Car c’était Myriam qui, avec son puits profond de sentiment féminin, éprouva dans toute sa réalité l’amertume de l’exil. Ce fut Myriam, avec son aptitude féminine à l’endurance, à la persévérance et à l’espoir, qui se tint, seule, pour observer la petite vie tendre qui fuyait dans une corbeille au bord de la rivière monstrueuse. Et ce fut encore elle, dont la vigilance devant ce qui allait devenir et devant sa mission envers son peuple, qui ne faillit jamais.
L’image de cette jeune femme cachée dans l’épaisseur des buissons au bord du fleuve, animée par l’espoir de la rédemption, persévérant en dépit de l’amertume de l’exil dans son cœur, n’est pas sans évoquer l’image d’une autre Matriarche qui observe : Ra’hel. Comme le Prophète Yirmiahou le décrit, c’est Ra’hel qui, dans sa tombe solitaire sur le chemin de Beth Lé’hem à Jérusalem, pleure sur la souffrance de ses enfants en exil. C’est elle, plus que les Patriarches ou les leaders d’Israël, qui ressent la profondeur de notre douleur. C’est son intervention devant D.ieu qui, après que la leur ait échoué, apporte la Délivrance.
Myriam et son chœur apportèrent au « Cantique de la mer » l’intensité du sentiment et de la profondeur de la foi spécifiques aux femmes. Leur expérience de l’amertume de l’exil avait été beaucoup plus intense que celle des hommes et pourtant leur foi avait été plus forte et plus durable.
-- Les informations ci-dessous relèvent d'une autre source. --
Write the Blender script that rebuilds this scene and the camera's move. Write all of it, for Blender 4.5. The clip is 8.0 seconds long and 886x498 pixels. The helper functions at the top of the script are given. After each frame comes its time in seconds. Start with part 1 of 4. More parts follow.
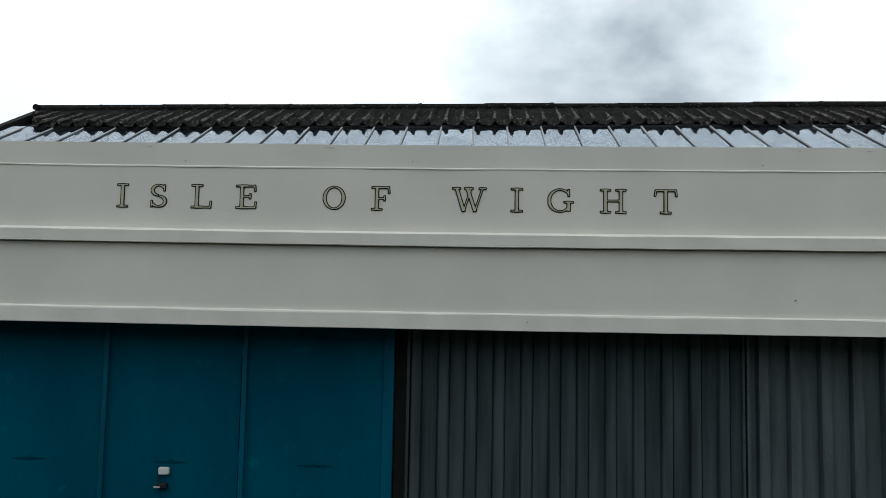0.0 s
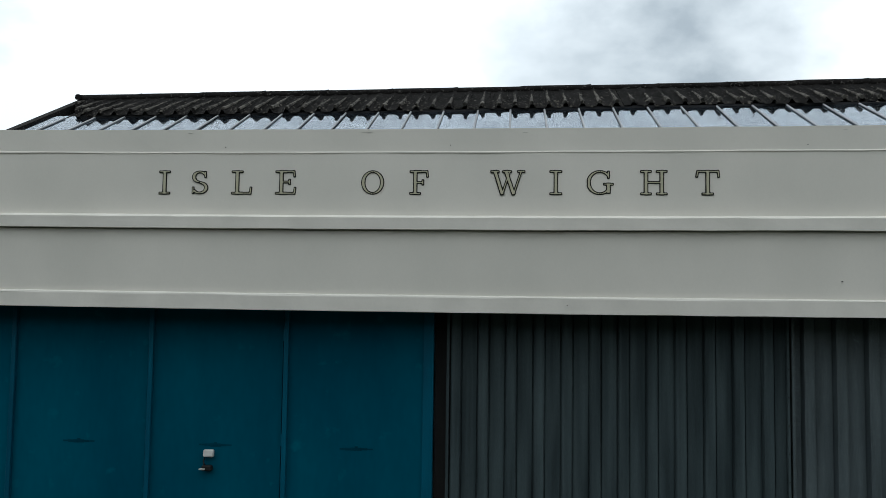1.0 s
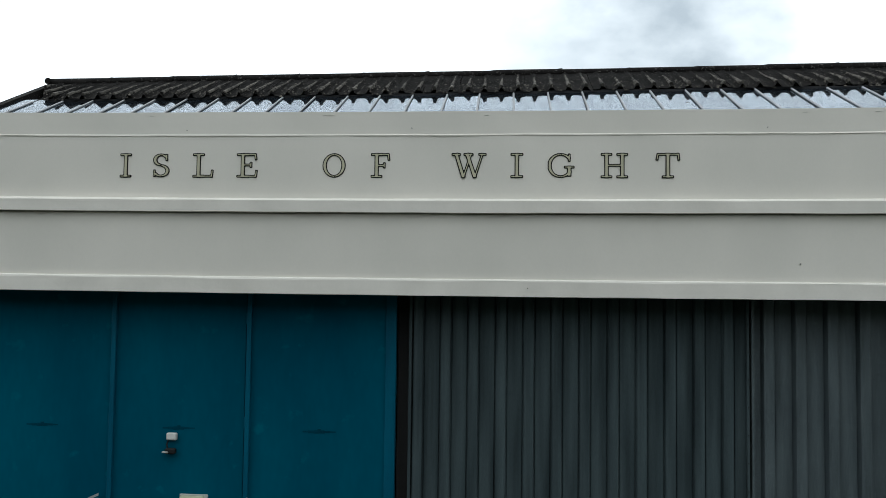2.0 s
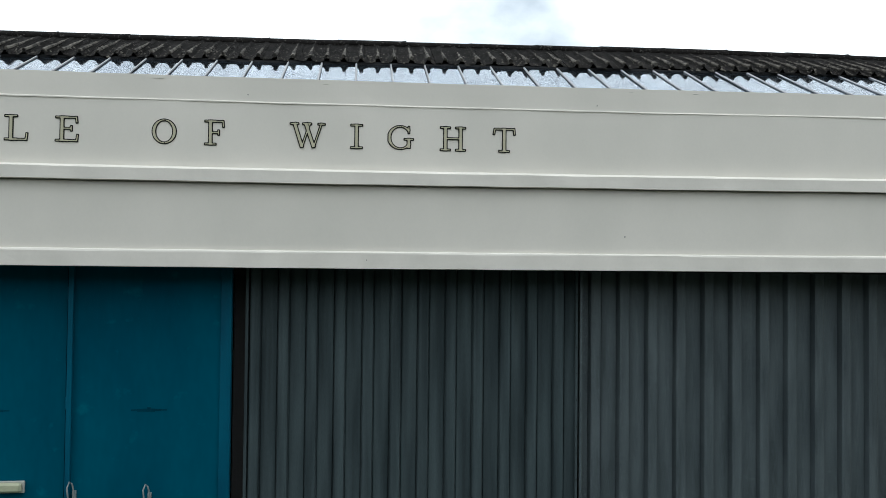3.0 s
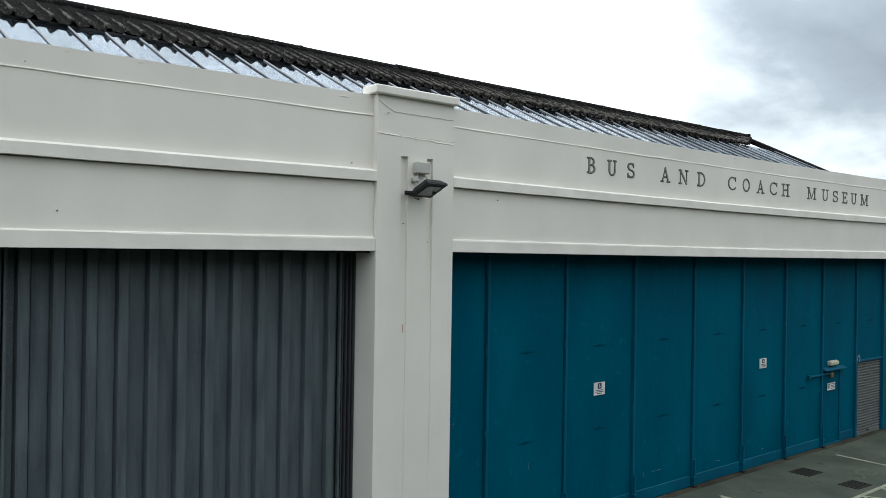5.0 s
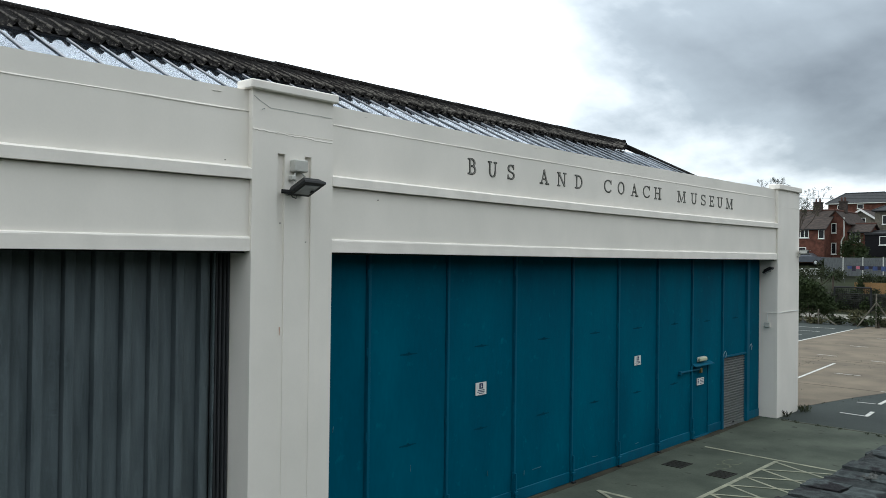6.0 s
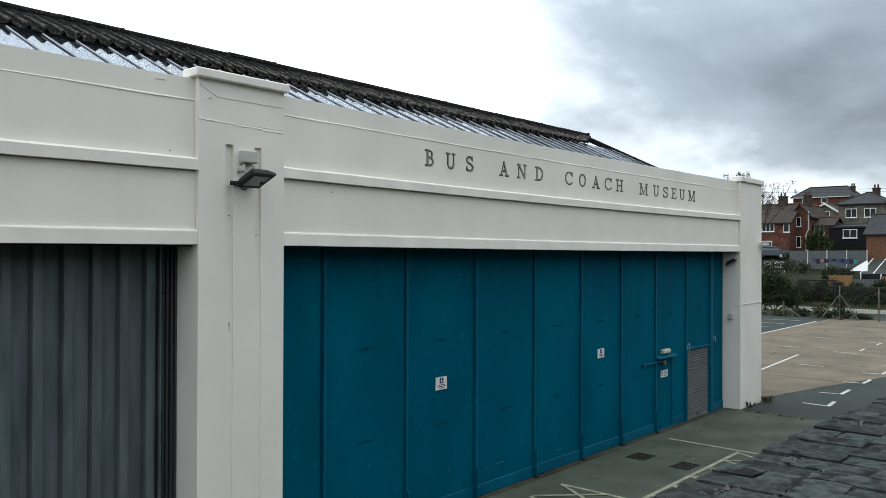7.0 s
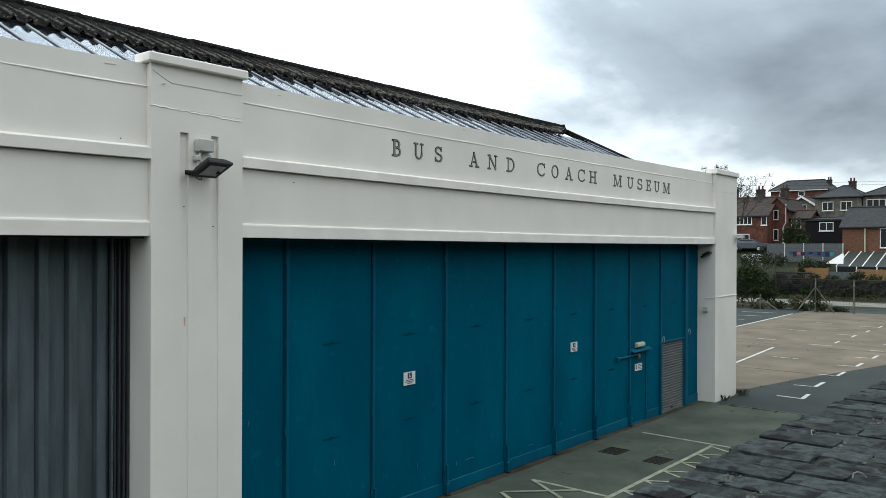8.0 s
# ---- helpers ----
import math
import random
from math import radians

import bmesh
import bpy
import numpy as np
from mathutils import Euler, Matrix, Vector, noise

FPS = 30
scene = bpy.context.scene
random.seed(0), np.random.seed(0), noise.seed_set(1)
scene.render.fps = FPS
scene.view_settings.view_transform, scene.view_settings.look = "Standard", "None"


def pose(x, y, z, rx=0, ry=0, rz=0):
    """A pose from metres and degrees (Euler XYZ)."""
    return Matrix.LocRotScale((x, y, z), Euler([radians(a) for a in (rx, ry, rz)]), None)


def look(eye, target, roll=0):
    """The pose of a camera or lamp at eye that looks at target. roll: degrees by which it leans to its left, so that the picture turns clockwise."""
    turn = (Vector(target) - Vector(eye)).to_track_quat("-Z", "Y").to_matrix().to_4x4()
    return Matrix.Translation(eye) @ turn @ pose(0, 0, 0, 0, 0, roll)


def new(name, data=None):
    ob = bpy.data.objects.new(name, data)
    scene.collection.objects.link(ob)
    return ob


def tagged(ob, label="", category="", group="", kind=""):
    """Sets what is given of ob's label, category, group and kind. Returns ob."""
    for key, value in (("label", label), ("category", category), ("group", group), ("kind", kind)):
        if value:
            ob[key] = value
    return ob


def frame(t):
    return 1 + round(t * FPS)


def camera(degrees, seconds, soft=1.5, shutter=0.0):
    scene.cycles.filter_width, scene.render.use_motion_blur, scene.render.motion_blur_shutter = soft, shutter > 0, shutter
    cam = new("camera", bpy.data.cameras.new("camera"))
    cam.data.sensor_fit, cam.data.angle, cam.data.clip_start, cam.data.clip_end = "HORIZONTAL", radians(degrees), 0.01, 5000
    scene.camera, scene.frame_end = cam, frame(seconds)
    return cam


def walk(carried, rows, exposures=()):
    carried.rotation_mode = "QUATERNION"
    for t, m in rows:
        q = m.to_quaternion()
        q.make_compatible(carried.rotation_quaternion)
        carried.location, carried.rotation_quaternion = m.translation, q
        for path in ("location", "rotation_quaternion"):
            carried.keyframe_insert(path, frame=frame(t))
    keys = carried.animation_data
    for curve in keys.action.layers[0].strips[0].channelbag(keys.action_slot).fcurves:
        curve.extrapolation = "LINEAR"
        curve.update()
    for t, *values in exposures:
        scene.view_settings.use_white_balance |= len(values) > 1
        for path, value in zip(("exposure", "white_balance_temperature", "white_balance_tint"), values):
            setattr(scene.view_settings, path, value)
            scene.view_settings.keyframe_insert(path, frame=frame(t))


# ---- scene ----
cam = camera(56.6, 8.0, soft=0.8)
PATH = [
    (0, (-0.727, -9.666, 5.095), (-0.824, -7.676, 5.268), 1.1),
    (0.5, (-0.788, -9.663, 5.1), (-0.929, -7.674, 5.255), 0.9),
    (1, (-0.78, -9.659, 5.071), (-0.96, -7.672, 5.208), 0.8),
    (2.5, (-0.264, -9.608, 5.001), (-0.391, -7.614, 5.083), 0.7),
    (3, (-0.262, -9.590, 4.985), (-0.064, -7.600, 5.036), 0.6),
    (3.5, (-0.286, -9.529, 4.977), (0.332, -7.627, 5.012), 0.7),
    (4, (-0.113, -9.477, 5.023), (0.861, -7.731, 5.025), 0.8),
    (4.5, (0.108, -9.532, 4.993), (1.218, -7.868, 5.002), 0.7),
    (5, (0.308, -9.538, 5.028), (1.601, -8.011, 5.033), 0.9),
    (6.5, (0.613, -9.502, 4.924), (2.129, -8.199, 4.947), 0.4),
    (7, (0.822, -9.557, 4.894), (2.354, -8.272, 4.907), 0.2),
    (7.5, (1.036, -9.592, 4.875), (2.581, -8.322, 4.869), 0.3),
    (8, (1.226, -9.537, 4.885), (2.787, -8.287, 4.881), 0.2),
]
walk(cam, [(t, look(eye, target, roll)) for t, eye, target, roll in PATH],
     exposures=[(0.0, -0.56, 6080, 4.5), (1.0, -0.52, 6080, 4.5), (2.5, -0.09, 6120, 5), (3.5, 0.14, 6100, 6), (4.5, 0.10, 6080, 6), (6.5, 0.04, 6060, 6.5), (8.0, 0.10, 6030, 5.5)])

# ---- world and sun ----
sky = bpy.data.worlds.new("overcast_sky")
scene.world = sky
sky.use_nodes = True
wn, wl = sky.node_tree.nodes, sky.node_tree.links


def wnode(kind, **values):
    n = wn.new(kind)
    for k, v in values.items():
        n.inputs[k].default_value = v
    return n


def wmath(op, a, b=None):
    n = wn.new("ShaderNodeMath")
    n.operation = op
    for i, v in enumerate((a, b)):
        if v is None:
            continue
        if isinstance(v, (int, float)):
            n.inputs[i].default_value = v
        else:
            wl.new(v, n.inputs[i])
    return n.outputs[0]


bg = wn["Background"]
coord = wn.new("ShaderNodeTexCoord")
split = wn.new("ShaderNodeSeparateXYZ")
wl.new(coord.outputs["Generated"], split.inputs[0])
height = wmath("ADD", wmath("MAXIMUM", split.outputs[2], 0.0), 0.34)
flat = wn.new("ShaderNodeCombineXYZ")
wl.new(wmath("DIVIDE", split.outputs[0], height), flat.inputs[0])
wl.new(wmath("DIVIDE", split.outputs[1], height), flat.inputs[1])
clouds = wnode("ShaderNodeTexNoise", Scale=1.15, Detail=8.0, Roughness=0.52, Distortion=0.15)
wl.new(flat.outputs[0], clouds.inputs["Vector"])
# the cloud cover thickens towards the east and south, away from the veiled sun
east = wmath("SUBTRACT", wmath("MULTIPLY", wmath("POWER", wmath("MAXIMUM", split.outputs[0], 0.0), 6.0), 0.50), 0.08)
billow = wmath("ADD", wmath("MULTIPLY", wmath("SUBTRACT", clouds.outputs["Fac"], 0.5), 1.35), 0.5)
cover = wmath("SUBTRACT", wmath("ADD", billow, 0.11), east)
low = wmath("SUBTRACT", wmath("MULTIPLY", wmath("MAXIMUM", wmath("SUBTRACT", 0.15, split.outputs[2]), 0.0), 2.6), 0.03)
cover = wmath("ADD", cover, low)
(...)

Ainsi, leur aspiration à la rédemption avait été beaucoup plus poignante. Et c’est également pour cette raison que leur joie, lorsque celle-ci se réalisa, et leur aspiration à ce qu’elle soit définitive s’exprimèrent avec encore plus d’intensité par les tambourins et les danses.
Aujourd’hui
Le grand Kabbaliste, Rabbi Its’hak Louria (le Ari Zal) écrit que la dernière génération avant la venue de Machia’h sera la réincarnation de la génération de l’Exode.
Aujourd’hui, alors que nous nous tenons au seuil de la rédemption ultime, ce sont à nouveau les femmes, dont le chant est le plus poignant, dont le tambourin est le plus porteur d’espoir, dont la danse est la plus joyeuse, dont l’aspiration pour la venue de Machia’h est plus forte que celle des hommes, qui sont porteuses de la mélodie de la rédemption.